# WHAT IS EXPECTED
Only the lines from the top of the listing below to the line that has "return BOX_C[0] +" should be echoed, with both ends kept and pictures left out.

# SOURCE DATA
◇ ◇ ◇ ◇ ◇

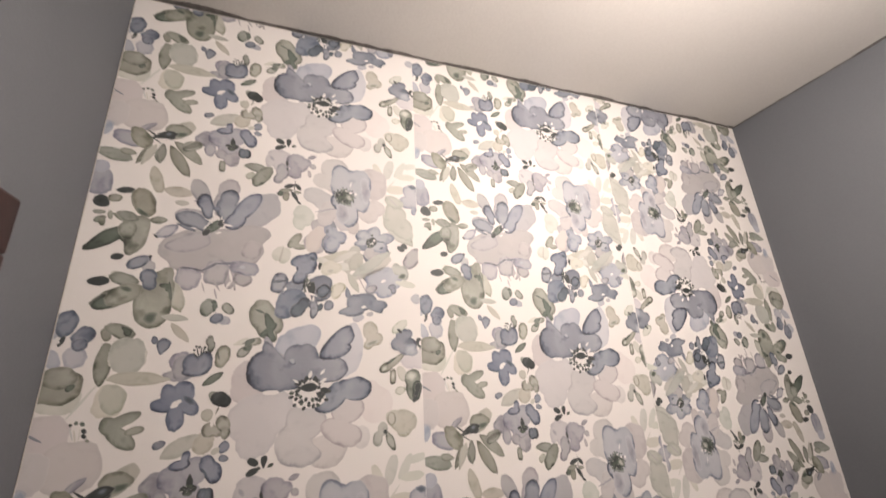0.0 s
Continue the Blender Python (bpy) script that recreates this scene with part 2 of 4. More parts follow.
def prism(outline, y0, y1, bevel=0.0):
    """An outline in x and z, drawn out from y0 to y1."""
    out = bmesh.new()
    a = [out.verts.new((x, y0, z)) for x, z in outline]
    b = [out.verts.new((x, y1, z)) for x, z in outline]
    n = len(a)
    out.faces.new(a)
    out.faces.new(b[::-1])
    for i in range(n):
        out.faces.new((a[i], b[i], b[(i + 1) % n], a[(i + 1) % n]))
    bmesh.ops.recalc_face_normals(out, faces=out.faces)
    if bevel:
        bmesh.ops.bevel(out, geom=out.edges[:], offset=bevel, segments=3, profile=0.5, affect="EDGES")
    return out


def box_point(a, b):
    """A point of the supply box's own face (a across, b up from its centre) on the wall."""
    c, s = math.cos(radians(-BOX_TURN)), math.sin(radians(-BOX_TURN))
    return BOX_C[0] + a * c - b * s, BOX_C[1] + a * s + b * c


# ---- structure ----
T = 0.11
structure = "structure"
bm = bmesh.new()
corners = [box_point(a * BOX_W / 2, b * BOX_H / 2) for a, b in ((-1, -1), (1, -1), (1, 1), (-1, 1))]
outer = [(XL - T, 0), (XR + T, 0), (XR + T, ZC), (XL - T, ZC)]
sheets = []
for y in (0.0, T):
    sheets.append(([bm.verts.new((x, y, z)) for x, z in outer], [bm.verts.new((x, y, z)) for x, z in corners]))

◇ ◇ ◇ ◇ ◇

# RESPONSE TO THE EXERCISE
0.0 s
Continue the Blender Python (bpy) script that recreates this scene with part 2 of 4. More parts follow.
def prism(outline, y0, y1, bevel=0.0):
    """An outline in x and z, drawn out from y0 to y1."""
    out = bmesh.new()
    a = [out.verts.new((x, y0, z)) for x, z in outline]
    b = [out.verts.new((x, y1, z)) for x, z in outline]
    n = len(a)
    out.faces.new(a)
    out.faces.new(b[::-1])
    for i in range(n):
        out.faces.new((a[i], b[i], b[(i + 1) % n], a[(i + 1) % n]))
    bmesh.ops.recalc_face_normals(out, faces=out.faces)
    if bevel:
        bmesh.ops.bevel(out, geom=out.edges[:], offset=bevel, segments=3, profile=0.5, affect="EDGES")
    return out


def box_point(a, b):
    """A point of the supply box's own face (a across, b up from its centre) on the wall."""
    c, s = math.cos(radians(-BOX_TURN)), math.sin(radians(-BOX_TURN))
    return BOX_C[0] + a * c - b * s, BOX_C[1] + a * s + b * c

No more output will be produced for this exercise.